Lets define a function for word counting. Lets use the technique that we implemented earlier.

In [10]:
def wordCount(wordsDF):
  """ Creates a DataFrame with word counts.
  
  Args:
      wordsDF: A DataFrame consisting of one string column called 'Jungler'.
      
  Returns:
      DataFrame of a (str, int): containing Jungler and count columns.
  """
  return (wordsDF
           .groupBy('Jungler')
           .count())

wordCount(dataDF).show()

If we have a large notebook and it is getting difficult to find the DataFrame and their schema, Spark provides a very useful function printDataFrames to find   
all the DataFrame created so far.

In [12]:
from spark_notebook_helpers import printDataFrames
printDataFrames(True)

In [13]:
# calculate number of unique junglers
uniqueJunglers = wordCount(dataDF).count()
print uniqueJunglers

# calculate mean number of occurences
averageCount = round(((dataCountsDF.groupBy().mean('count').collect())[0][0]), 2)
print averageCount

Lets do some data wrangling operation.

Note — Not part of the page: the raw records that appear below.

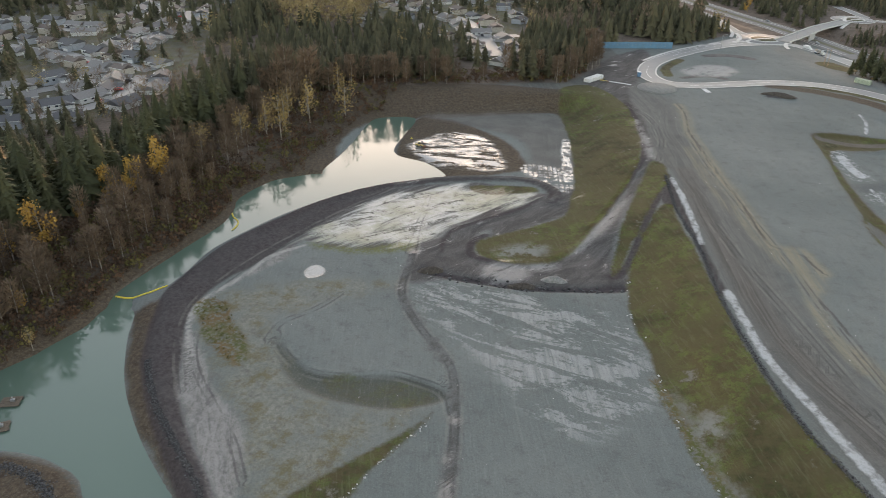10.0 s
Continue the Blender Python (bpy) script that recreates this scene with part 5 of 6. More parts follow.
place(road_car(RED_PAINT, "red and white boat-shaped trailer", "small_trailer", "trailer"), 264.2, 54.1, 10)
ft = flat_trailer()
place(ft, 169.9, 53.6, heading(166.6, 54.6, 173.3, 52.3))
place(ft, 175.3, 52.8, heading(171.8, 53.7, 178.5, 51.7))

# ---- heaps, tanks and plant ----
k = 0
for x, y, rx, ry, h, mat, label in (
        (213.3, 69.0, 7, 5, 4.0, SAND, "cone of tan sand"), (217.8, 63.2, 7, 5, 3.2, CRUSHED, "heap of grey crushed stone"),
        (237.5, 57.5, 9, 5, 4.5, SAND, "heap of tan sand"), (241.5, 50.9, 9, 5, 4.2, CRUSHED, "heap of grey crushed stone"), (244.6, 45.4, 7, 4, 3.4, CRUSHED, "heap of grey crushed stone"),
        (205.3, 49.8, 8, 5, 3.6, SAND, "long heap of tan gravel"), (207.0, 41.5, 11, 6, 4.0, CRUSHED, "long heap of grey gravel"), (184.9, 62.6, 4.2, 3.4, 3.4, SAND, "small heap of tan rock"),
        (213.3, 10.8, 7, 5, 3.4, CRUSHED, "heap of grey gravel"), (252.4, 14.8, 6, 5, 6.5, SAND, "steep bank of tan sand"), (254.8, 8.4, 7, 5, 5.5, SAND, "steep bank of tan sand"),
        (183.8, 17.6, 2.3, 2.0, 1.5, SAND, "small heap of tan sand"), (185.1, 9.6, 2.3, 2.0, 1.8, SAND, "small heap of tan sand"), (156.6, 5.4, 2.9, 2.6, 2.4, SAND, "small heap of tan sand"),
        (146.2, 15.2, 2.0, 1.6, 1.3, SAND, "small heap of tan sand"), (154.8, 14.7, 2.3, 1.6, 1.6, SAND, "small heap of tan sand"), (149.2, 2.0, 2.8, 2.2, 1.6, CRUSHED, "small heap of grey gravel"),
        (165.9, 7.6, 2.2, 2.0, 1.3, CRUSHED, "small heap of grey gravel"), (218.8, 133.5, 6, 4, 1.6, CRUSHED, "low heap of grey gravel"), (191.0, 29.3, 3, 2, 1.4, SAND, "small heap of tan sand"),
        (-62.7, 184.7, 5, 2.6, 1.6, SOIL, "mound of black mud"), (-23.4, 191.0, 4, 2.2, 1.5, CRUSHED, "mound of pale rock"), (61.6, 413.4, 9, 3, 1.6, SOIL, "low bank of black soil"),
        (-32.2, 185.1, 5, 2, 1.2, SOIL, "mound of black mud")):
    k += 1
    ob = pile(rx, ry, h, mat, label, k)
    ob.matrix_basis = pose(x, y, height(x, y), 0, 0, heading(0, 0, x, y) - 90)

place(silo(1.7, 9.5, CREAM_PAINT, "cream upright tank beside the mixer trucks"), 245.4, 95.5)
place(silo(1.5, 6.0, CREAM_PAINT, "short cream upright tank"), 244.7, 92.6)
s = silo(2.0, 15.5, coat("silo_grey", (0.27, 0.28, 0.29), 0.6), "tall grey cement silo of the concrete plant")
place(s, 289.5, 27.0)
place(s, 291.5, 21.8)
place(silo(1.3, 11.0, STEEL, "grey dust filter of the concrete plant"), 284.6, 21.7)


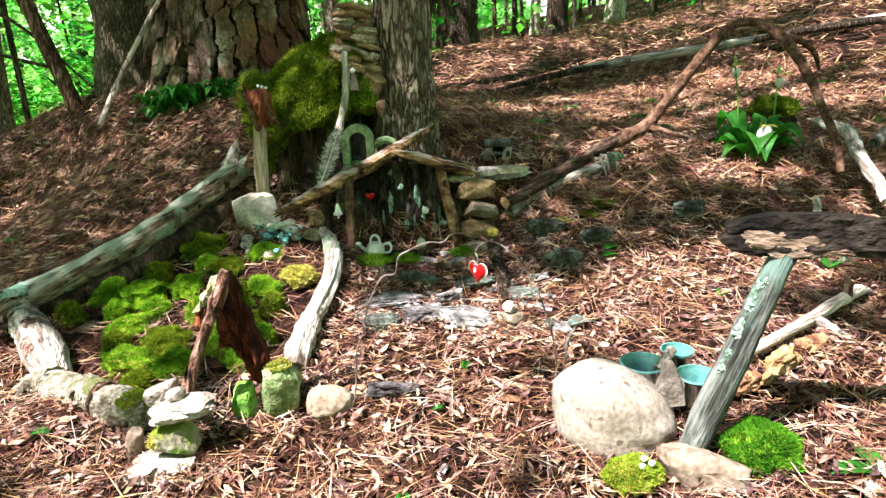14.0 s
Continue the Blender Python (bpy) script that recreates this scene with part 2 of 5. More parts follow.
M["stone_bright"] = surf("pale_quartz_stone", [(.34, .30, .24), (.54, .49, .41), (.68, .64, .56)], 10, 100, .85, .5, .006, rand=0)
M["log_green"] = surf("lichen_green_log", [(.045, .027, .017), (.22, .155, .098), (.46, .38, .27)], 40, 160, .9, 1.0, .012, stretch=(1, 1, .16), spots=[((.27, .34, .24), 11, .545), ((.15, .12, .07), 16, .58), ((.028, .017, .011), 24, .61)], top=((.42, .45, .34), .72), rand=.05, axis=(.43, .69, .21))
M["wood_peel"] = surf("bleached_peeling_wood", [(.12, .085, .065), (.46, .38, .32), (.78, .71, .64)], 30, 140, .85, 1.0, .012, stretch=(1, 1, .25), spots=[((.15, .105, .085), 9, .60), ((.03, .02, .016), 26, .66)], rand=.05, axis=(.16, -.22, -.03))
M["peel_bark"] = surf("mottled_grey_olive_bark", [(.06, .048, .032), (.27, .235, .17), (.58, .53, .44)], 20, 140, .9, 1.0, .014, spots=[((.13, .135, .05), 9, .60), ((.035, .026, .02), 16, .60)], rand=.05)
M["wood_white"] = surf("bleached_driftwood", [(0.20, 0.155, 0.12), (0.52, 0.455, 0.39), (0.76, 0.70, 0.645)], 40, 150, .8, 1.0, .010, stretch=(1, 1, .22), spots=[((0.18, 0.145, 0.115), 20, .63)], rand=.05)
M["wood_brown"] = surf("split_brown_wood", [(0.07, 0.0288, 0.015), (0.28, 0.144, 0.0697), (0.48, 0.288, 0.15)], 28, 150, .85, .9, .008, stretch=(1, .25, 1), spots=[((0.04, 0.0192, 0.0119), 14, .62)], rand=.1)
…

As we are going to work on dataset of text files, we would keep the following assumptions:
+ words should be counted independent of their capitalization.
+ punctuation should be removed.
+ leading and trailing spaces should be removed.

To keep the above assumptions intact, we create a function called removePunctuation to perform the three operations.

In [15]:
from pyspark.sql.functions import regexp_replace, trim, col, lower
def removePunctuation(column):
  """Removes punctuation, changes to lower case, strips leading and trailing spaces.
  
  Args:
    column: a sentence
  
  Returns:
    Column: a column named 'sentence'
  """
  
  return lower(trim(regexp_replace(column, '[^\w\s]+', ""))).alias('sentence')

In [16]:
# test removePunctuation operation
sentenceDF = sqlContext.createDataFrame([('Hello, World!', ), (' How about some ice-cream?',), ('  *  Well, how about a cookie and lots of candies? *',)], ['sentence'])
sentenceDF.show(truncate=False)
(sentenceDF
  .select(removePunctuation(col('sentence')))
  .show(truncate=False))

We have both the functions ready, lets read the dataset and perform the operations accordingly.

In [18]:
filename = "/FileStore/tables/tux1rb3k1481050985024/TaleOfTwoCities.txt"
twoCitiesDF = sqlContext.read.text(filename).select(removePunctuation(col('value')))
twoCitiesDF.show(truncate=False)

Before we use the wordCount() function, we have to address the following issues:
+ Need to split each line by spaces.
+ Filter out empty lines or words.   
Lets address these two issues first.

In [20]:
from pyspark.sql.functions import split,explode
twoCitiesWordsDF = (twoCitiesDF
                    .select(explode(split(twoCitiesDF.sentence, " ")).alias('word'))
                    .where("word != ''")
                    )
twoCitiesWordsDF.show(truncate=False)
twoCitiesWordsDFCount = twoCitiesWordsDF.count()
print twoCitiesWordsDFCount

One more issue to address. We need to refactor wordCount() in order to groupby word

In [22]:
def wordCount(wordsDF):
  """ Creates a DataFrame with word counts.
  
  Args:
      wordsDF: A DataFrame consisting of one string column called 'Jungler'.
      
  Returns:
      DataFrame of a (str, int): containing Jungler and count columns.
  """
  return (wordsDF
           .groupBy('word')
           .count())

In [23]:
# produce a list of words in descending order.
from pyspark.sql.functions import desc
topWordsAndCountsDF = wordCount(twoCitiesWordsDF).orderBy(desc('count'))
topWordsAndCountsDF.show()

We see a lot of stop words like a, the, of etc in the top 20 words.  
We will keep those for now, will remove them in the next project.